- Born: James Alexander Brandon June 22, 1961 (age 65)
- Education: University of Missouri
- Occupation: Photojournalist
- Mother: Phyllis Dillaha Brandon
- Awards: Three Pulitzer Prizes

= Alex Brandon (photographer) =

American photographer

James Alexander "Alex" Brandon (born ) is an American photojournalist and Chief White House Photographer for the Associated Press. He has won three Pulitzer Prizes: two in 2006 for his contributions to the Times-Picayune's coverage of Hurricane Katrina, and another in 2021 for his contributions to Associated Press (AP) coverage of the 2020 Black Lives Matter protests. He is currently a staff photographer for the Associated Press in Washington, DC.
Brandon shoots worldwide on various subjects, including Washington, D.C.–based sports, the United States military, and United States presidential campaigns.

==Life and work==
James Alexander Brandon was born on June 22, 1961, to Phyllis Dillaha Brandon, a journalist who famously covered the Little Rock Central High School desegregation crisis. After graduating from the University of Missouri, Brandon began working as a photographer at the Arkansas Democrat-Gazette. In 1987, he covered a three-month expedition to Mount Everest.

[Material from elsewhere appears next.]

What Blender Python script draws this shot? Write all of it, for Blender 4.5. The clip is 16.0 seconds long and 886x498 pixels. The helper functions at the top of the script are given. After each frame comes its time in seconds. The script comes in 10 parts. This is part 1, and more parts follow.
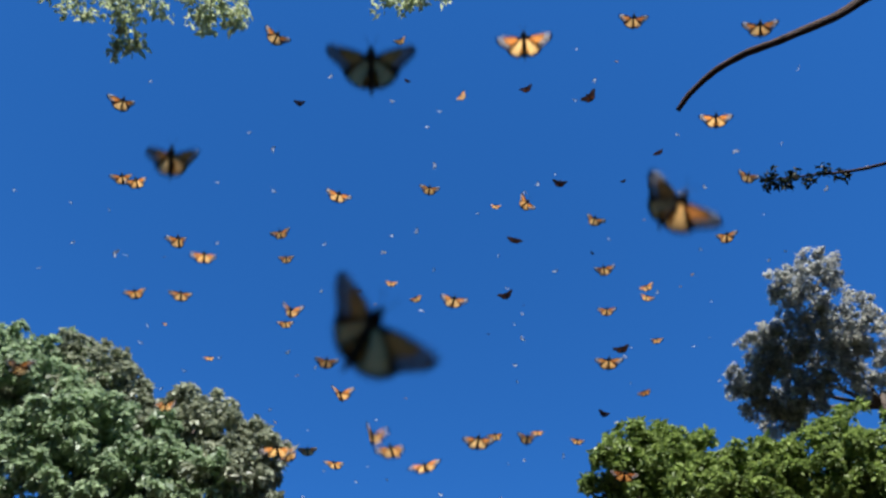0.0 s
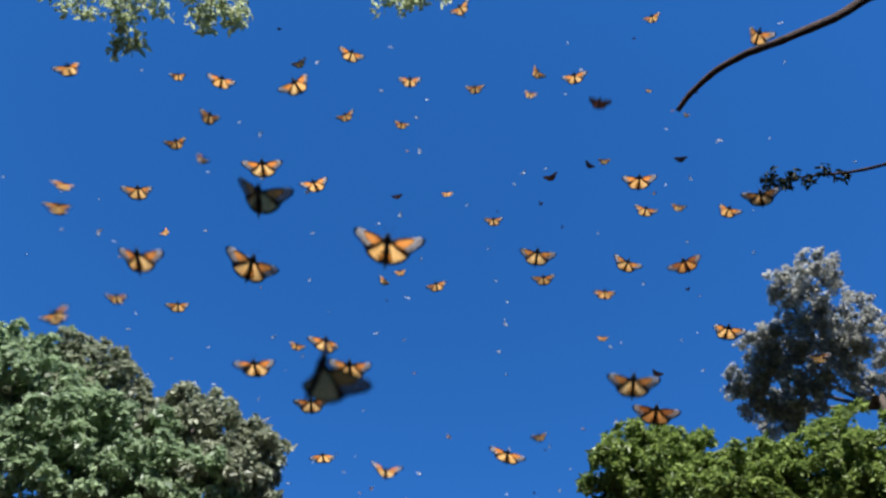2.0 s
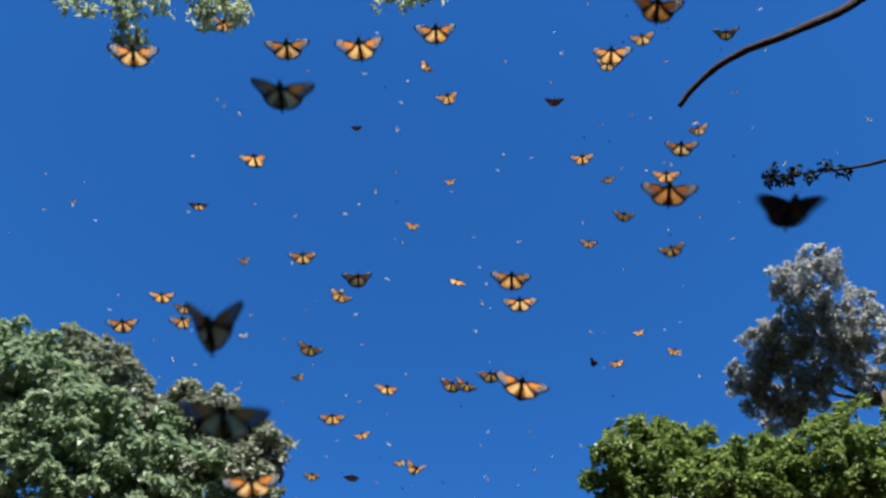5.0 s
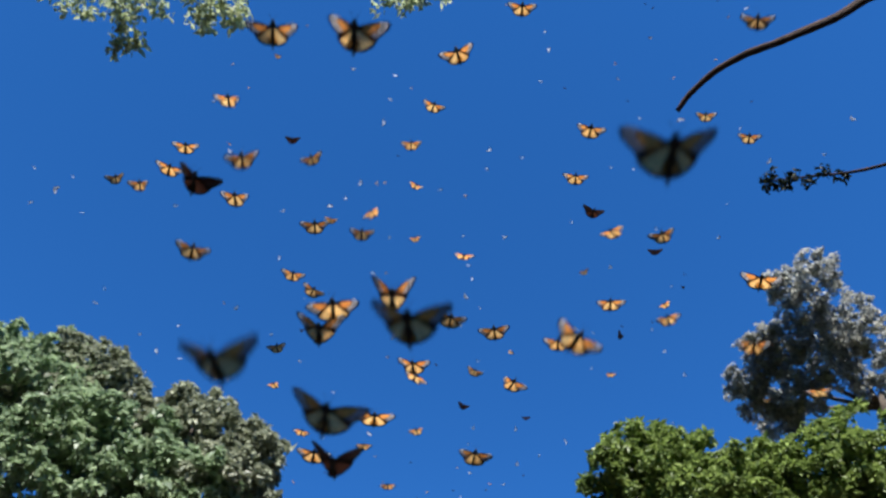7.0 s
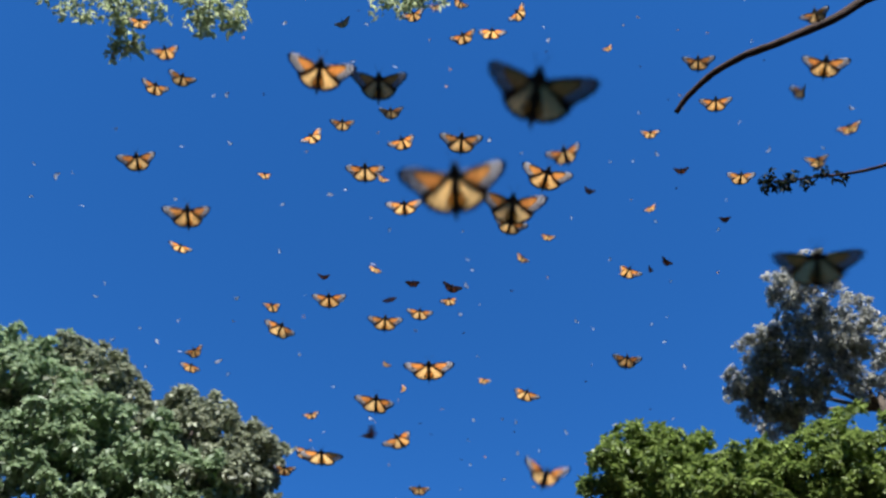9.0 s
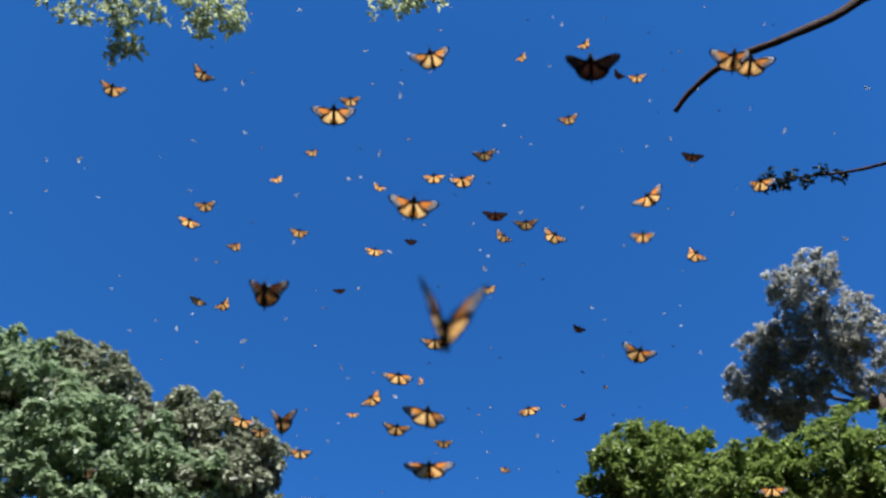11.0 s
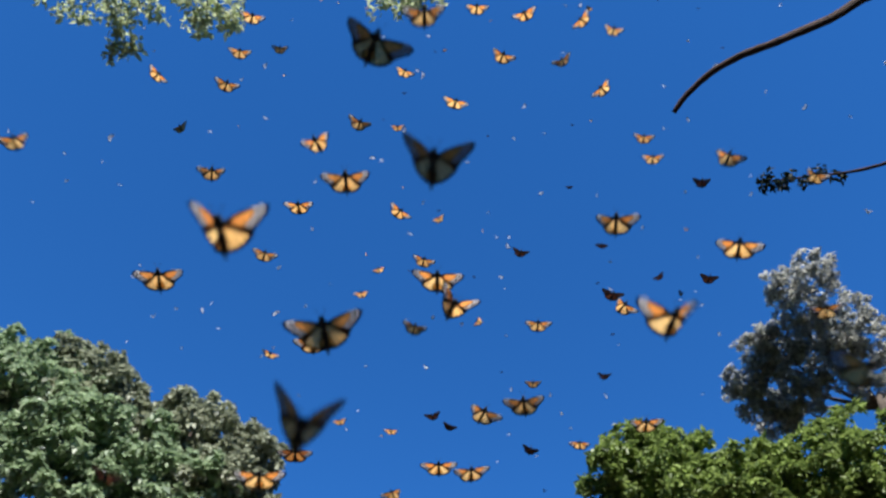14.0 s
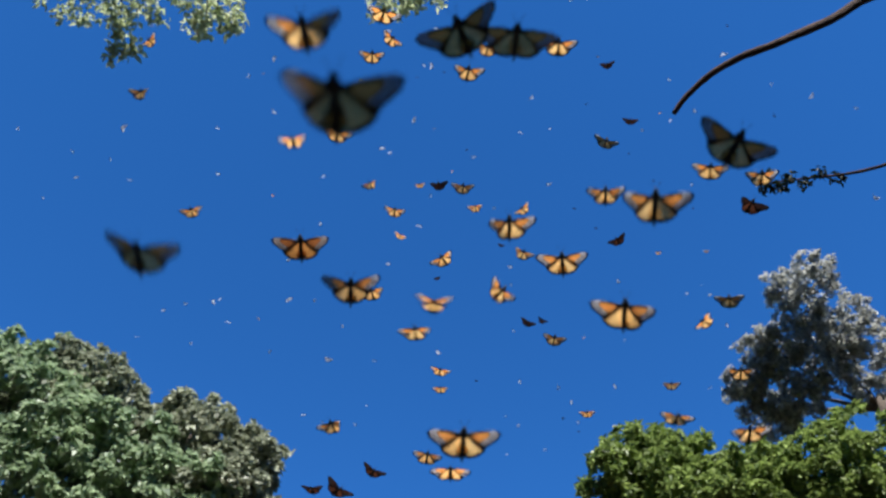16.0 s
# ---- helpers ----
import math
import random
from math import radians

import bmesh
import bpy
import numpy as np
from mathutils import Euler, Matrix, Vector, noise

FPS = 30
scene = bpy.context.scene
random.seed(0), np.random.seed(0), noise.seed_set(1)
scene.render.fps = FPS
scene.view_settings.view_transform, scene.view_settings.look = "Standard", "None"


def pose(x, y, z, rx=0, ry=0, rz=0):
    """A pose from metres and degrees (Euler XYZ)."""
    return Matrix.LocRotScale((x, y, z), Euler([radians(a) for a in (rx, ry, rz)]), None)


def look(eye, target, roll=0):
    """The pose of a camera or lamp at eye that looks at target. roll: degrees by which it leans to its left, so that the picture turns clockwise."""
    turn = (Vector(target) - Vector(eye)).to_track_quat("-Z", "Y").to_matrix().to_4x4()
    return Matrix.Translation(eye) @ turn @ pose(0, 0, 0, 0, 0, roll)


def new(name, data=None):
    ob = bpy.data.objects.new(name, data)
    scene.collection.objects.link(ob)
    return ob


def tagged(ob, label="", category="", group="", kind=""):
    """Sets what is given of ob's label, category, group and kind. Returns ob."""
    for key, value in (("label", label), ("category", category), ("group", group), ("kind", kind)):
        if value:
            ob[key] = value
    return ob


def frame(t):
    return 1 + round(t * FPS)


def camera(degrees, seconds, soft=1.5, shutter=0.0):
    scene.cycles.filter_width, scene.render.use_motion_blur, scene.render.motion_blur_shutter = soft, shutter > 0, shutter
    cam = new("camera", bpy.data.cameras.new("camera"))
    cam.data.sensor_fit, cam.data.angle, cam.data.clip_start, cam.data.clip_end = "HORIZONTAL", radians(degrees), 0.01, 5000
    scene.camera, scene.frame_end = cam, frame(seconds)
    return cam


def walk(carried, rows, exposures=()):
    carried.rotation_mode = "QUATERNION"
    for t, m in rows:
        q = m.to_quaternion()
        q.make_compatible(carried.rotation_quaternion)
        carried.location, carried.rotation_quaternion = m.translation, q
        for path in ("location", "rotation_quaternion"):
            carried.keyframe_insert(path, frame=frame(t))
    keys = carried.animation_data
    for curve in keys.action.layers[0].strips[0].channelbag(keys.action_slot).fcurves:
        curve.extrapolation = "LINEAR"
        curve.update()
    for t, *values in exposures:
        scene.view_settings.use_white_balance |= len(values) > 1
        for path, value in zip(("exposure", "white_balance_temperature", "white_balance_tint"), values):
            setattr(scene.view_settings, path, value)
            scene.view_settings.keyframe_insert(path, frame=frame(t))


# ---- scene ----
EYE = (0, 0, 1.6)
cam = camera(57, 16.0, soft=2.5, shutter=0.5)
cam.data.dof.use_dof = True
cam.data.dof.focus_distance = 3.6
cam.data.dof.aperture_fstop = 4.0
walk(cam, [
    (0, look(EYE, (-0.032, 6.170, 9.469), 0.39)),
    (0.5, look(EYE, (-0.039, 6.174, 9.466), 0.43)),
    (1, look(EYE, (-0.042, 6.171, 9.469), 0.48)),
    (1.5, look(EYE, (-0.037, 6.166, 9.473), 0.66)),
    (2, look(EYE, (-0.027, 6.174, 9.467), 0.52)),
    (2.5, look(EYE, (-0.038, 6.201, 9.445), 0.32)),
    (3, look(EYE, (-0.041, 6.194, 9.451), 0.46)),
    (3.5, look(EYE, (-0.044, 6.186, 9.457), 0.36)),
    (4, look(EYE, (-0.043, 6.194, 9.451), 0.43)),
    (6.5, look(EYE, (-0.048, 6.213, 9.436), 0.68)),
    (7, look(EYE, (-0.022, 6.173, 9.467), 0.52)),
    (7.5, look(EYE, (-0.012, 6.133, 9.499), 0.49)),
    (8, look(EYE, (-0.007, 6.125, 9.504), 0.28)),
    (8.5, look(EYE, (-0.006, 6.146, 9.489), 0.45)),
    (9, look(EYE, (-0.011, 6.152, 9.484), 0.29)),
    (11.5, look(EYE, (-0.007, 6.151, 9.484), -0.00)),
    (12, look(EYE, (0.000, 6.157, 9.480), 0.00)),
    (12.5, look(EYE, (0.004, 6.173, 9.467), -0.06)),
    (13, look(EYE, (0.005, 6.183, 9.459), -0.14)),
    (13.5, look(EYE, (0.007, 6.164, 9.474), -0.06)),
    (14, look(EYE, (0.007, 6.149, 9.486), -0.03)),
    (14.5, look(EYE, (0.007, 6.147, 9.488), -0.08)),
    (15, look(EYE, (0.011, 6.158, 9.479), -0.19)),
    (15.5, look(EYE, (0.018, 6.140, 9.493), -0.18)),
    (16, look(EYE, (0.009, 6.133, 9.498), -0.07)),
], exposures=[(0, 1.0, 5800, 14), (16, 1.0, 5800, 14)])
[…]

Beginning in 1993, Brandon worked for the Times-Picayune in New Orleans. During that time, he covered two Super Bowls, the United Nations mission to Bosnia and Albania, military training exercises, and Gulf Coast hurricanes, including Katrina. For the latter, he was part of the team at the Times-Picayune that was awarded two Pulitzer Prizes. His work photographing and rescuing people from their flooded homes in the Lower Ninth Ward was covered in the National Geographic Hurricane Katrina Commemorative Collection

He began work at the Associated Press in 2006, working in New Orleans, Philadelphia, and Washington, D.C. He traveled with Barack Obama's 2008 presidential campaign, and since joining the AP staff in Washington, frequently travels with the White House, State Department, and Department of Defense. He was part of the team awarded the 2021 Pulitzer Prize for Breaking News Photography for his photographs of the 2020 Black Lives Matter protests in Washington, D.C.. On August 18, 2026, he was named Chief White House Photographer for the Associated Press.